• [Available data]:
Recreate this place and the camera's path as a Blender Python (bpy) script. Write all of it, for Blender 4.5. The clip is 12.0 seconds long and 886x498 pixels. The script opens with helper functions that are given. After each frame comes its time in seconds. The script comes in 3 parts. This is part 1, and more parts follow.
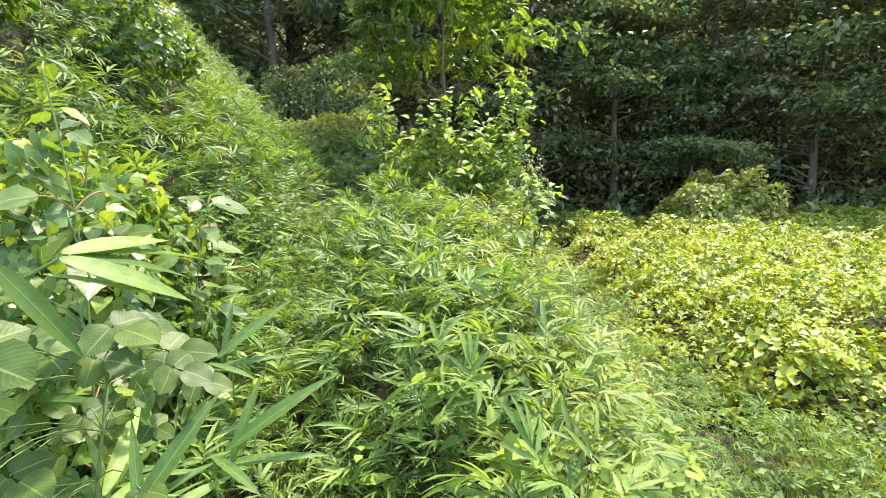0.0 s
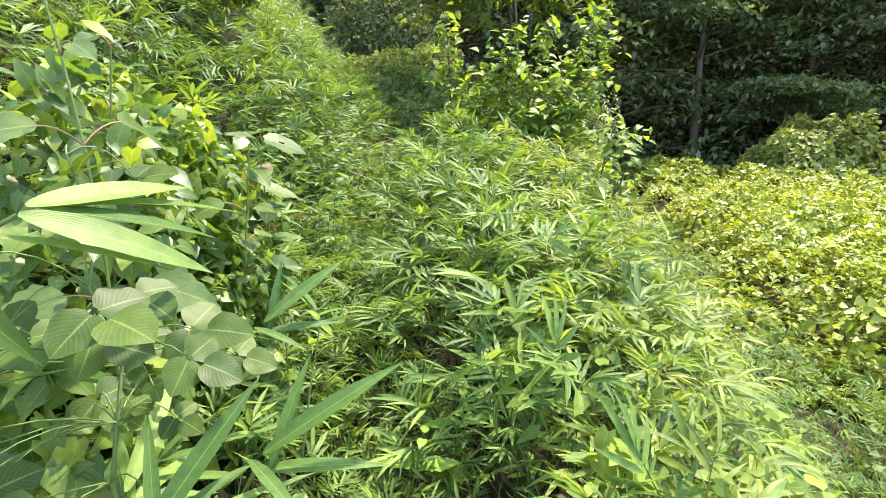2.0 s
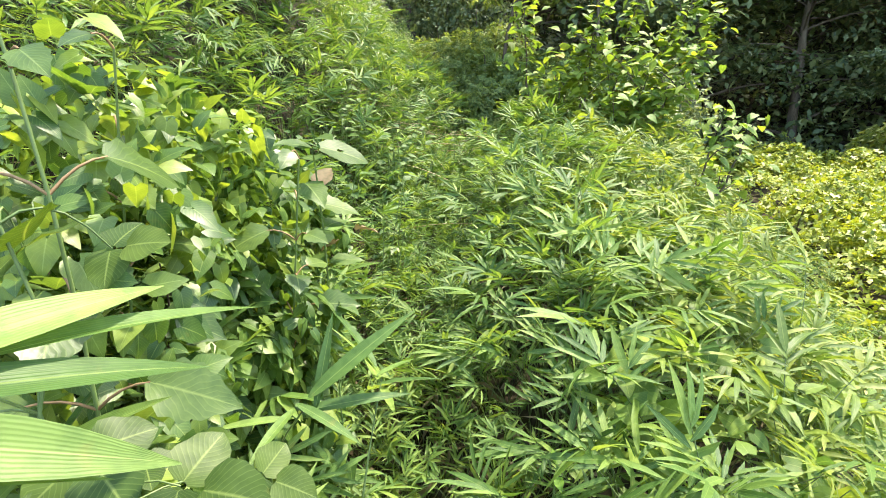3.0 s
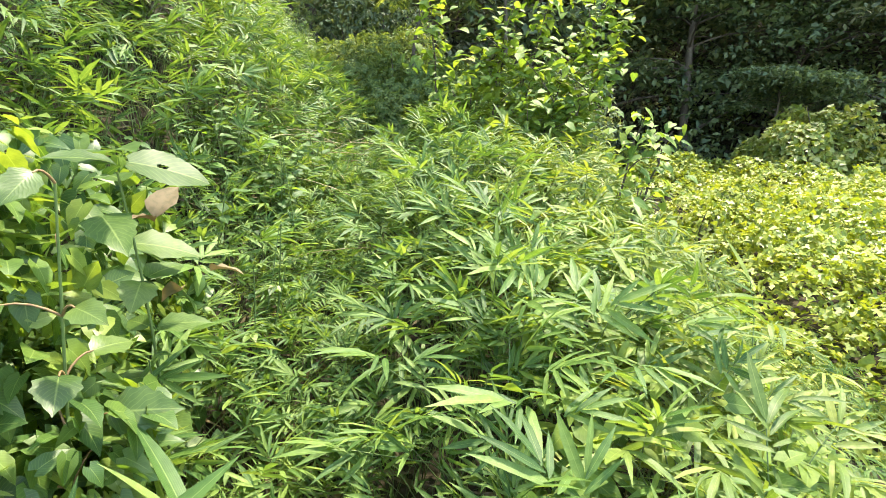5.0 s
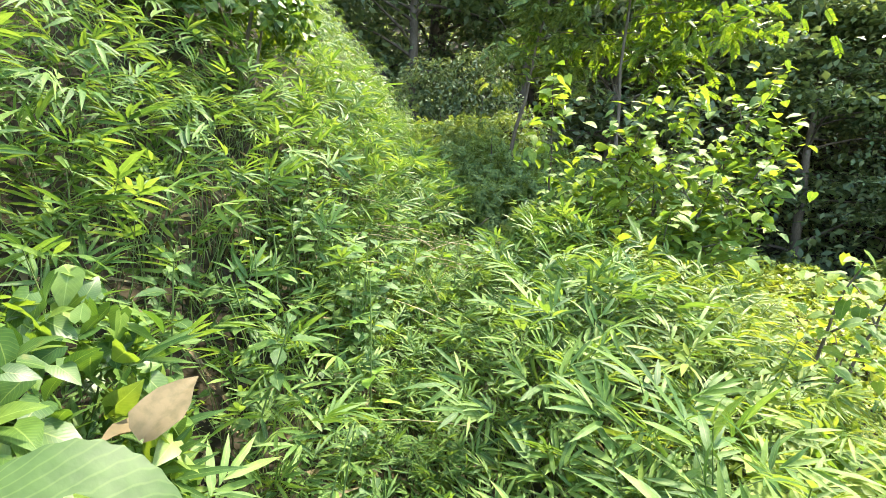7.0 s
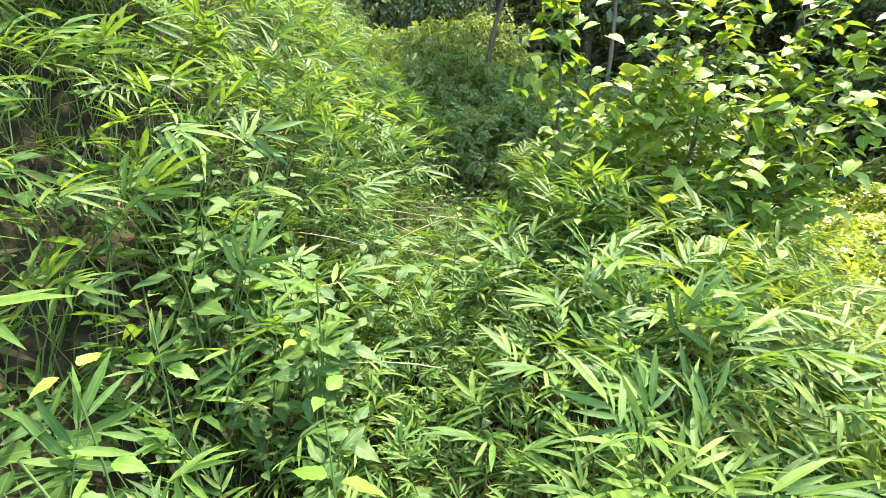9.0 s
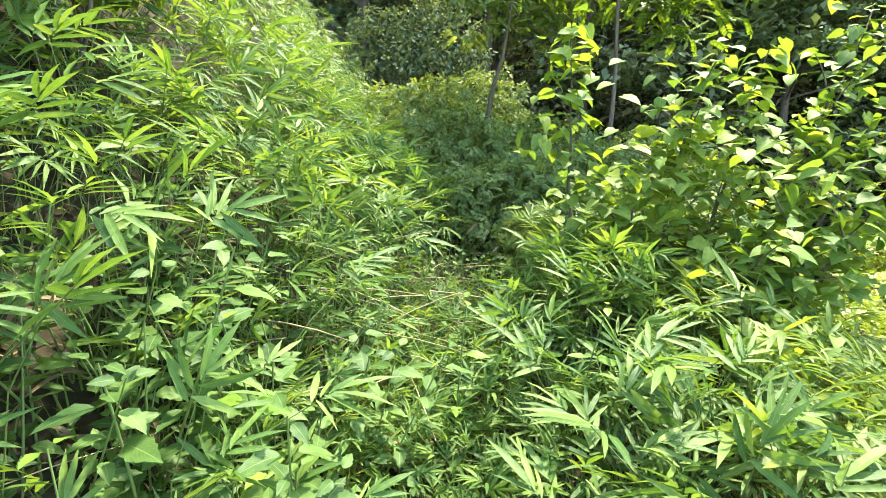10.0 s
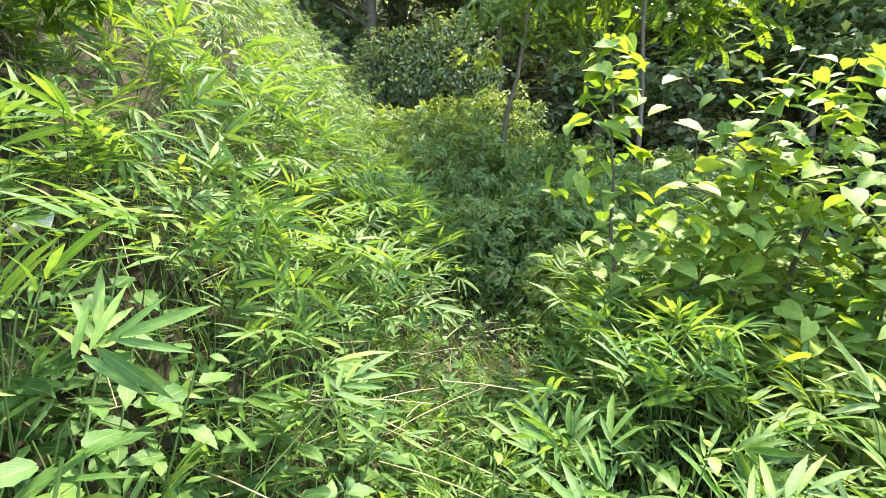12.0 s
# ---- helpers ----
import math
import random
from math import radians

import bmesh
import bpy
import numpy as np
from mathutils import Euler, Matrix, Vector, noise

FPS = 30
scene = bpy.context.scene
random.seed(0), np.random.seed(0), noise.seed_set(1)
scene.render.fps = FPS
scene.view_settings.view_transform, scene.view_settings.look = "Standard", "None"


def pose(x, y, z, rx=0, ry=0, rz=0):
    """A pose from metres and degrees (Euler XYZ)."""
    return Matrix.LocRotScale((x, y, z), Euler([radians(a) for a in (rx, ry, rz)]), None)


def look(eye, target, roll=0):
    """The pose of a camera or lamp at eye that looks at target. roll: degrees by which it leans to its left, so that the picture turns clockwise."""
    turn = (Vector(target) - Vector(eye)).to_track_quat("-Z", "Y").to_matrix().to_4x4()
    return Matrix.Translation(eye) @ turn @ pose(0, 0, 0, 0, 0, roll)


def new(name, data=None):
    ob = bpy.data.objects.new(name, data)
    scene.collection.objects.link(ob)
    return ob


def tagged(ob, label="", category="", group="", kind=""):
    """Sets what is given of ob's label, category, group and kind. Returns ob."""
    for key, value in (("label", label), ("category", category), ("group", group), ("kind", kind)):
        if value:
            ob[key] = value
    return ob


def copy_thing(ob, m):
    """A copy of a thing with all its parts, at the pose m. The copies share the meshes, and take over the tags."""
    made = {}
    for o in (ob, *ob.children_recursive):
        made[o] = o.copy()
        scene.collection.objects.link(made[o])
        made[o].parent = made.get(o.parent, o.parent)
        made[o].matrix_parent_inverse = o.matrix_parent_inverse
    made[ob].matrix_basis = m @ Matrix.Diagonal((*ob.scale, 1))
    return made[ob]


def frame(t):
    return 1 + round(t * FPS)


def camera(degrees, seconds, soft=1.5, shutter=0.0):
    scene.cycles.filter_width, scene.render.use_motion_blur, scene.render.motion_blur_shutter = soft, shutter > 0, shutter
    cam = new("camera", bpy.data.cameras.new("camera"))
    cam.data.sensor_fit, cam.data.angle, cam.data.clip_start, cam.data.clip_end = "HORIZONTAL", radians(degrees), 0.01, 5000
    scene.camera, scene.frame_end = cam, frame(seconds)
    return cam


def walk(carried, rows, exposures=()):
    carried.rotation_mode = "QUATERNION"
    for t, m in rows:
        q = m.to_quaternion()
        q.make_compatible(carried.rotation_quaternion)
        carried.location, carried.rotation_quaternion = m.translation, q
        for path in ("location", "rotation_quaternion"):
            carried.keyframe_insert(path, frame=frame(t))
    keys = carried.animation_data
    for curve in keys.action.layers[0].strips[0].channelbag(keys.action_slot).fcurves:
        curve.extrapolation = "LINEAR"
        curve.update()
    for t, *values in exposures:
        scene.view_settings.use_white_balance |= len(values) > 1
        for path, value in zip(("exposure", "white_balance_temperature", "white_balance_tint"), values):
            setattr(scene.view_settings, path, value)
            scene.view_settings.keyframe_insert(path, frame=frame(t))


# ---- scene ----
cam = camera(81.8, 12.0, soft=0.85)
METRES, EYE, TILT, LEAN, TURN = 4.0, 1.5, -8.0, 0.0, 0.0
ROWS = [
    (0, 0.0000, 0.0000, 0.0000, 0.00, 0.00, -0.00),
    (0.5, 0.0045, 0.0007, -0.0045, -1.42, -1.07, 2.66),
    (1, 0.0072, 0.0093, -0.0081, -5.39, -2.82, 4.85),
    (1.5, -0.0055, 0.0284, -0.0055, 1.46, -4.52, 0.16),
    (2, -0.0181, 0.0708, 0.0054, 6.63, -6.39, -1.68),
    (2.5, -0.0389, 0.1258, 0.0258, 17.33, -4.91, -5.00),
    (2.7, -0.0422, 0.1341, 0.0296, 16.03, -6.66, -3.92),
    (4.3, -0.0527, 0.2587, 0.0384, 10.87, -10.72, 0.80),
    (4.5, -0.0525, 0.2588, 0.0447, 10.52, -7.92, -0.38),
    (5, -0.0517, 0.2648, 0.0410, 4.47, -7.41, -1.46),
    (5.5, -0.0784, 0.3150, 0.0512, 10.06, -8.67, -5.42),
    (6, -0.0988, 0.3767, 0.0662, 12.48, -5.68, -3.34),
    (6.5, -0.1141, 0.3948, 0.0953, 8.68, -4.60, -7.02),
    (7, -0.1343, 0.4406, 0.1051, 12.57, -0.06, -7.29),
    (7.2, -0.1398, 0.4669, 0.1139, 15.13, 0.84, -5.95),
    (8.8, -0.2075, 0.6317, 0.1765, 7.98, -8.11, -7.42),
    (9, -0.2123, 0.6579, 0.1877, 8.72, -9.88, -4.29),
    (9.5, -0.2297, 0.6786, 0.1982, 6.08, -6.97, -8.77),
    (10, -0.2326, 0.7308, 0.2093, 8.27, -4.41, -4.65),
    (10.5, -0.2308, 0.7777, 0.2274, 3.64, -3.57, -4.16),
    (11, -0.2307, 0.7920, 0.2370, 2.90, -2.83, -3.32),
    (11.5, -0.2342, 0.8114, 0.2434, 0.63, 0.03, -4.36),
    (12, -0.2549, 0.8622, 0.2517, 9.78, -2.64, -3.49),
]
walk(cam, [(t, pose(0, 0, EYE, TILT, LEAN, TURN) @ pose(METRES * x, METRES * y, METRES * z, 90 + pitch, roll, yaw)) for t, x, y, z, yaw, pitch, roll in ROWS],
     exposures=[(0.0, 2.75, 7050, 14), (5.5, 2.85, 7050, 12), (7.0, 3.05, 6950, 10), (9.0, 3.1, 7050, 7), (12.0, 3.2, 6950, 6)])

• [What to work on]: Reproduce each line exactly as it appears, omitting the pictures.

• [Finished answer]:
Recreate this place and the camera's path as a Blender Python (bpy) script. Write all of it, for Blender 4.5. The clip is 12.0 seconds long and 886x498 pixels. The script opens with helper functions that are given. After each frame comes its time in seconds. The script comes in 3 parts. This is part 1, and more parts follow.
0.0 s
2.0 s
3.0 s
5.0 s
7.0 s
9.0 s
10.0 s
12.0 s
# ---- helpers ----
import math
import random
from math import radians

import bmesh
import bpy
import numpy as np
from mathutils import Euler, Matrix, Vector, noise

FPS = 30
scene = bpy.context.scene
random.seed(0), np.random.seed(0), noise.seed_set(1)
scene.render.fps = FPS
scene.view_settings.view_transform, scene.view_settings.look = "Standard", "None"


def pose(x, y, z, rx=0, ry=0, rz=0):
    """A pose from metres and degrees (Euler XYZ)."""
    return Matrix.LocRotScale((x, y, z), Euler([radians(a) for a in (rx, ry, rz)]), None)


def look(eye, target, roll=0):
    """The pose of a camera or lamp at eye that looks at target. roll: degrees by which it leans to its left, so that the picture turns clockwise."""
    turn = (Vector(target) - Vector(eye)).to_track_quat("-Z", "Y").to_matrix().to_4x4()
    return Matrix.Translation(eye) @ turn @ pose(0, 0, 0, 0, 0, roll)


def new(name, data=None):
    ob = bpy.data.objects.new(name, data)
    scene.collection.objects.link(ob)
    return ob


def tagged(ob, label="", category="", group="", kind=""):
    """Sets what is given of ob's label, category, group and kind. Returns ob."""
    for key, value in (("label", label), ("category", category), ("group", group), ("kind", kind)):
        if value:
            ob[key] = value
    return ob


def copy_thing(ob, m):
    """A copy of a thing with all its parts, at the pose m. The copies share the meshes, and take over the tags."""
    made = {}
    for o in (ob, *ob.children_recursive):
        made[o] = o.copy()
        scene.collection.objects.link(made[o])
        made[o].parent = made.get(o.parent, o.parent)
        made[o].matrix_parent_inverse = o.matrix_parent_inverse
    made[ob].matrix_basis = m @ Matrix.Diagonal((*ob.scale, 1))
    return made[ob]


def frame(t):
    return 1 + round(t * FPS)


def camera(degrees, seconds, soft=1.5, shutter=0.0):
    scene.cycles.filter_width, scene.render.use_motion_blur, scene.render.motion_blur_shutter = soft, shutter > 0, shutter
    cam = new("camera", bpy.data.cameras.new("camera"))
    cam.data.sensor_fit, cam.data.angle, cam.data.clip_start, cam.data.clip_end = "HORIZONTAL", radians(degrees), 0.01, 5000
    scene.camera, scene.frame_end = cam, frame(seconds)
    return cam


def walk(carried, rows, exposures=()):
    carried.rotation_mode = "QUATERNION"
    for t, m in rows:
        q = m.to_quaternion()
        q.make_compatible(carried.rotation_quaternion)
        carried.location, carried.rotation_quaternion = m.translation, q
        for path in ("location", "rotation_quaternion"):
            carried.keyframe_insert(path, frame=frame(t))
    keys = carried.animation_data
    for curve in keys.action.layers[0].strips[0].channelbag(keys.action_slot).fcurves:
        curve.extrapolation = "LINEAR"
        curve.update()
    for t, *values in exposures:
        scene.view_settings.use_white_balance |= len(values) > 1
        for path, value in zip(("exposure", "white_balance_temperature", "white_balance_tint"), values):
            setattr(scene.view_settings, path, value)
            scene.view_settings.keyframe_insert(path, frame=frame(t))


# ---- scene ----
cam = camera(81.8, 12.0, soft=0.85)
METRES, EYE, TILT, LEAN, TURN = 4.0, 1.5, -8.0, 0.0, 0.0
ROWS = [
    (0, 0.0000, 0.0000, 0.0000, 0.00, 0.00, -0.00),
    (0.5, 0.0045, 0.0007, -0.0045, -1.42, -1.07, 2.66),
    (1, 0.0072, 0.0093, -0.0081, -5.39, -2.82, 4.85),
    (1.5, -0.0055, 0.0284, -0.0055, 1.46, -4.52, 0.16),
    (2, -0.0181, 0.0708, 0.0054, 6.63, -6.39, -1.68),
    (2.5, -0.0389, 0.1258, 0.0258, 17.33, -4.91, -5.00),
    (2.7, -0.0422, 0.1341, 0.0296, 16.03, -6.66, -3.92),
    (4.3, -0.0527, 0.2587, 0.0384, 10.87, -10.72, 0.80),
    (4.5, -0.0525, 0.2588, 0.0447, 10.52, -7.92, -0.38),
    (5, -0.0517, 0.2648, 0.0410, 4.47, -7.41, -1.46),
    (5.5, -0.0784, 0.3150, 0.0512, 10.06, -8.67, -5.42),
    (6, -0.0988, 0.3767, 0.0662, 12.48, -5.68, -3.34),
    (6.5, -0.1141, 0.3948, 0.0953, 8.68, -4.60, -7.02),
    (7, -0.1343, 0.4406, 0.1051, 12.57, -0.06, -7.29),
    (7.2, -0.1398, 0.4669, 0.1139, 15.13, 0.84, -5.95),
    (8.8, -0.2075, 0.6317, 0.1765, 7.98, -8.11, -7.42),
    (9, -0.2123, 0.6579, 0.1877, 8.72, -9.88, -4.29),
    (9.5, -0.2297, 0.6786, 0.1982, 6.08, -6.97, -8.77),
    (10, -0.2326, 0.7308, 0.2093, 8.27, -4.41, -4.65),
    (10.5, -0.2308, 0.7777, 0.2274, 3.64, -3.57, -4.16),
    (11, -0.2307, 0.7920, 0.2370, 2.90, -2.83, -3.32),
    (11.5, -0.2342, 0.8114, 0.2434, 0.63, 0.03, -4.36),
    (12, -0.2549, 0.8622, 0.2517, 9.78, -2.64, -3.49),
]
walk(cam, [(t, pose(0, 0, EYE, TILT, LEAN, TURN) @ pose(METRES * x, METRES * y, METRES * z, 90 + pitch, roll, yaw)) for t, x, y, z, yaw, pitch, roll in ROWS],
     exposures=[(0.0, 2.75, 7050, 14), (5.5, 2.85, 7050, 12), (7.0, 3.05, 6950, 10), (9.0, 3.1, 7050, 7), (12.0, 3.2, 6950, 6)])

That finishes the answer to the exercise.